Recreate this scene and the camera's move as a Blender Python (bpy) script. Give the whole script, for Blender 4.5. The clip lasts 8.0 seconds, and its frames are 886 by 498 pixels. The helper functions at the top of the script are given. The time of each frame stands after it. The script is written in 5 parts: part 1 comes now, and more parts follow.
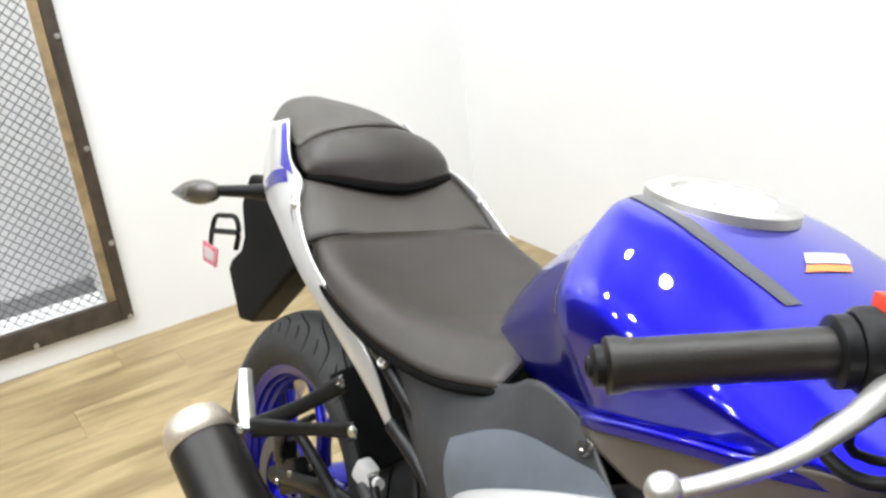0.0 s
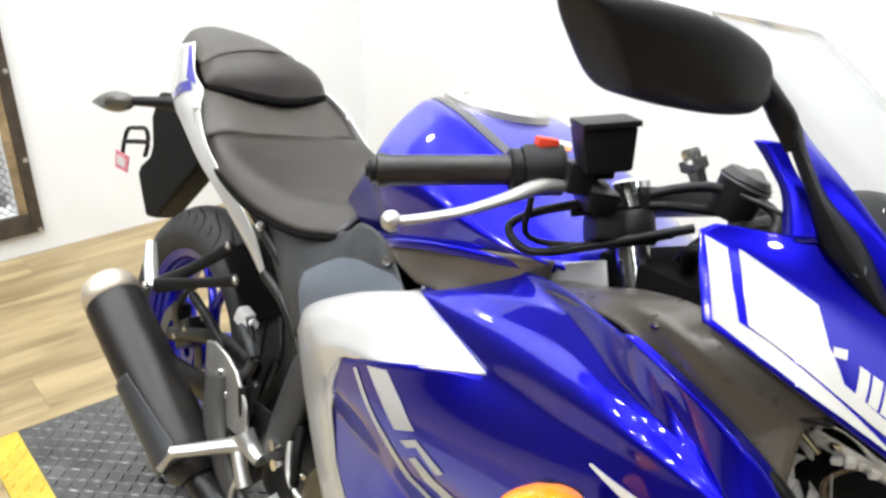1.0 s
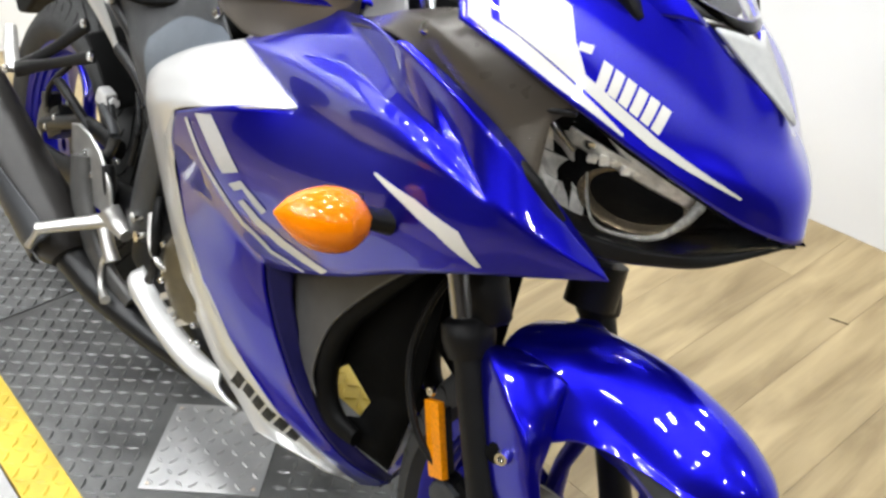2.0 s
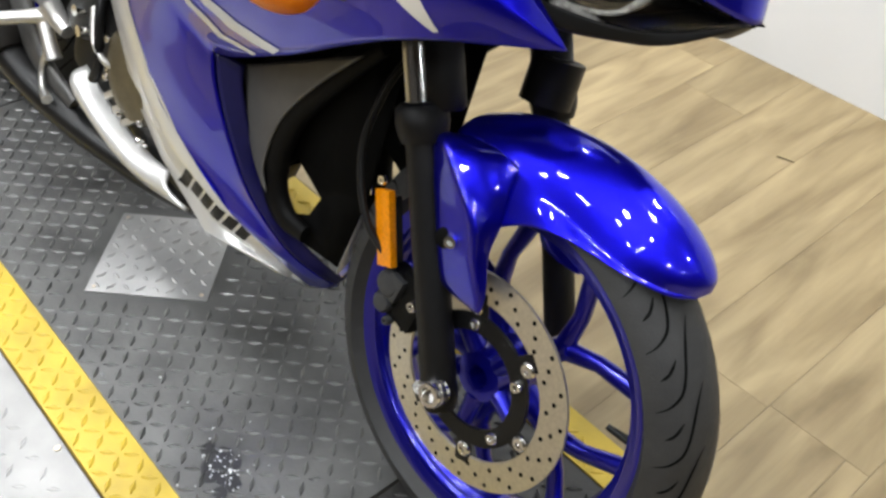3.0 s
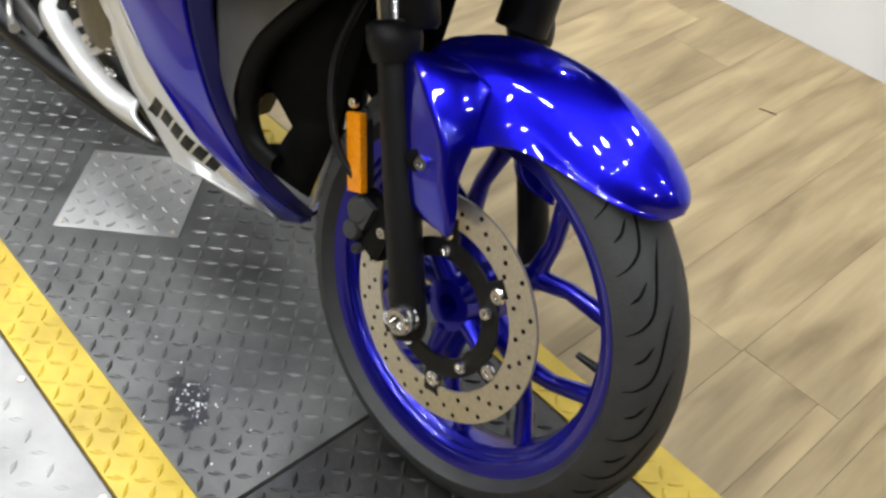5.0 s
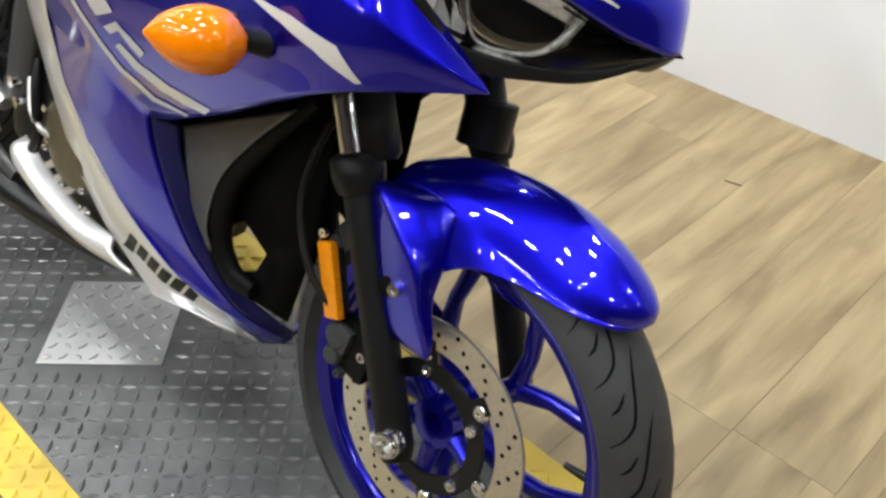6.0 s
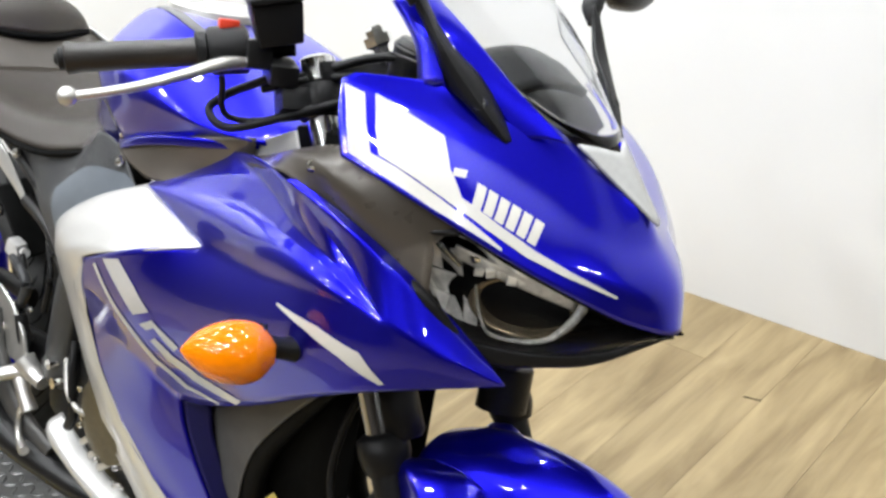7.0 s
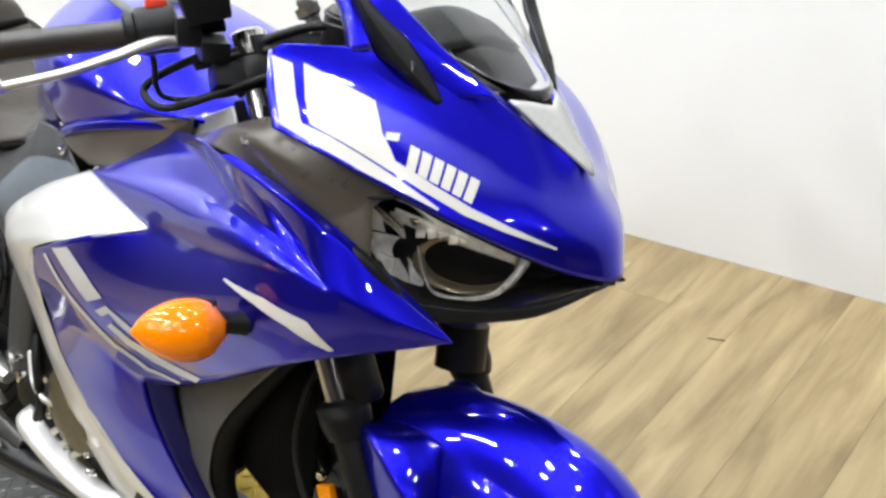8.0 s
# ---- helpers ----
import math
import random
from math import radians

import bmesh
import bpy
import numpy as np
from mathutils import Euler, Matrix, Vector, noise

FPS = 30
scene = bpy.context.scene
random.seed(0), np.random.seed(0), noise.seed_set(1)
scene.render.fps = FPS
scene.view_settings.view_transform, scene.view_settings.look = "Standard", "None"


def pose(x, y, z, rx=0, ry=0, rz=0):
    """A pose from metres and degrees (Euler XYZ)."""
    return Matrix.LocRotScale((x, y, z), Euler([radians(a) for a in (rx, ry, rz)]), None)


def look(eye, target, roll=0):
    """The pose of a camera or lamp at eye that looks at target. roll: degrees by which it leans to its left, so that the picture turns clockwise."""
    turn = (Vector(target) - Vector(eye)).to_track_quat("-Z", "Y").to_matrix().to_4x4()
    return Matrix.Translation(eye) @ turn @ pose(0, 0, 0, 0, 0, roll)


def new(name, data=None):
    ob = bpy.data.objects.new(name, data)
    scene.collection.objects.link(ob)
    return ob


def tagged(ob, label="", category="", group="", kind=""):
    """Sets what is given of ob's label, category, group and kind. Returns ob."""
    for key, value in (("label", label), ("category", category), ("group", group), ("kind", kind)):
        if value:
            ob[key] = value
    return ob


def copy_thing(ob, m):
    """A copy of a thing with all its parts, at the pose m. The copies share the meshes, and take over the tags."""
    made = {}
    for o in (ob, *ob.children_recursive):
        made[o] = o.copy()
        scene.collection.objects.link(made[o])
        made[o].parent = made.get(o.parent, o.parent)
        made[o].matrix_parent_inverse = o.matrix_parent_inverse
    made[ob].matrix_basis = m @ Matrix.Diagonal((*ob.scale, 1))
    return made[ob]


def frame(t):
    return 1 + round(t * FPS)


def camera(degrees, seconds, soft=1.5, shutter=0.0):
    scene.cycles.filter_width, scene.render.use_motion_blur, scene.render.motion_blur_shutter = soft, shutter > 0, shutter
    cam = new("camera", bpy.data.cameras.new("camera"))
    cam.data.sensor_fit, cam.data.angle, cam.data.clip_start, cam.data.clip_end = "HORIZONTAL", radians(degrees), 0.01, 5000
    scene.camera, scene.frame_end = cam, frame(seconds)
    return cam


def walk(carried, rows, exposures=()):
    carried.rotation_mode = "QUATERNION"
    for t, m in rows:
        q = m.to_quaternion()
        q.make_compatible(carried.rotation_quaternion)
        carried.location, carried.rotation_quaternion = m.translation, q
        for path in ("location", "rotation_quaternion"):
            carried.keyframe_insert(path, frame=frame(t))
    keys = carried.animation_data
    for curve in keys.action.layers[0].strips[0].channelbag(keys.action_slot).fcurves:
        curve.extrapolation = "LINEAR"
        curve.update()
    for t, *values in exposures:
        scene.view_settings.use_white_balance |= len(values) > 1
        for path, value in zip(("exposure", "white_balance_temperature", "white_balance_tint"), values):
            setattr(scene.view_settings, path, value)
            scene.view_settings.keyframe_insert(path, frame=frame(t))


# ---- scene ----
--------
# SET PROBLEM
Copy every line of the data exactly as written, excluding the pictures.

# RESPONSE TO THIS TASK
Recreate this scene and the camera's move as a Blender Python (bpy) script. Give the whole script, for Blender 4.5. The clip lasts 8.0 seconds, and its frames are 886 by 498 pixels. The helper functions at the top of the script are given. The time of each frame stands after it. The script is written in 5 parts: part 1 comes now, and more parts follow.
0.0 s
1.0 s
2.0 s
3.0 s
5.0 s
6.0 s
7.0 s
8.0 s
# ---- helpers ----
import math
import random
from math import radians

import bmesh
import bpy
import numpy as np
from mathutils import Euler, Matrix, Vector, noise

FPS = 30
scene = bpy.context.scene
random.seed(0), np.random.seed(0), noise.seed_set(1)
scene.render.fps = FPS
scene.view_settings.view_transform, scene.view_settings.look = "Standard", "None"


def pose(x, y, z, rx=0, ry=0, rz=0):
    """A pose from metres and degrees (Euler XYZ)."""
    return Matrix.LocRotScale((x, y, z), Euler([radians(a) for a in (rx, ry, rz)]), None)


def look(eye, target, roll=0):
    """The pose of a camera or lamp at eye that looks at target. roll: degrees by which it leans to its left, so that the picture turns clockwise."""
    turn = (Vector(target) - Vector(eye)).to_track_quat("-Z", "Y").to_matrix().to_4x4()
    return Matrix.Translation(eye) @ turn @ pose(0, 0, 0, 0, 0, roll)


def new(name, data=None):
    ob = bpy.data.objects.new(name, data)
    scene.collection.objects.link(ob)
    return ob


def tagged(ob, label="", category="", group="", kind=""):
    """Sets what is given of ob's label, category, group and kind. Returns ob."""
    for key, value in (("label", label), ("category", category), ("group", group), ("kind", kind)):
        if value:
            ob[key] = value
    return ob


def copy_thing(ob, m):
    """A copy of a thing with all its parts, at the pose m. The copies share the meshes, and take over the tags."""
    made = {}
    for o in (ob, *ob.children_recursive):
        made[o] = o.copy()
        scene.collection.objects.link(made[o])
        made[o].parent = made.get(o.parent, o.parent)
        made[o].matrix_parent_inverse = o.matrix_parent_inverse
    made[ob].matrix_basis = m @ Matrix.Diagonal((*ob.scale, 1))
    return made[ob]


def frame(t):
    return 1 + round(t * FPS)


def camera(degrees, seconds, soft=1.5, shutter=0.0):
    scene.cycles.filter_width, scene.render.use_motion_blur, scene.render.motion_blur_shutter = soft, shutter > 0, shutter
    cam = new("camera", bpy.data.cameras.new("camera"))
    cam.data.sensor_fit, cam.data.angle, cam.data.clip_start, cam.data.clip_end = "HORIZONTAL", radians(degrees), 0.01, 5000
    scene.camera, scene.frame_end = cam, frame(seconds)
    return cam


def walk(carried, rows, exposures=()):
    carried.rotation_mode = "QUATERNION"
    for t, m in rows:
        q = m.to_quaternion()
        q.make_compatible(carried.rotation_quaternion)
        carried.location, carried.rotation_quaternion = m.translation, q
        for path in ("location", "rotation_quaternion"):
            carried.keyframe_insert(path, frame=frame(t))
    keys = carried.animation_data
    for curve in keys.action.layers[0].strips[0].channelbag(keys.action_slot).fcurves:
        curve.extrapolation = "LINEAR"
        curve.update()
    for t, *values in exposures:
        scene.view_settings.use_white_balance |= len(values) > 1
        for path, value in zip(("exposure", "white_balance_temperature", "white_balance_tint"), values):
            setattr(scene.view_settings, path, value)
            scene.view_settings.keyframe_insert(path, frame=frame(t))


# ---- scene ----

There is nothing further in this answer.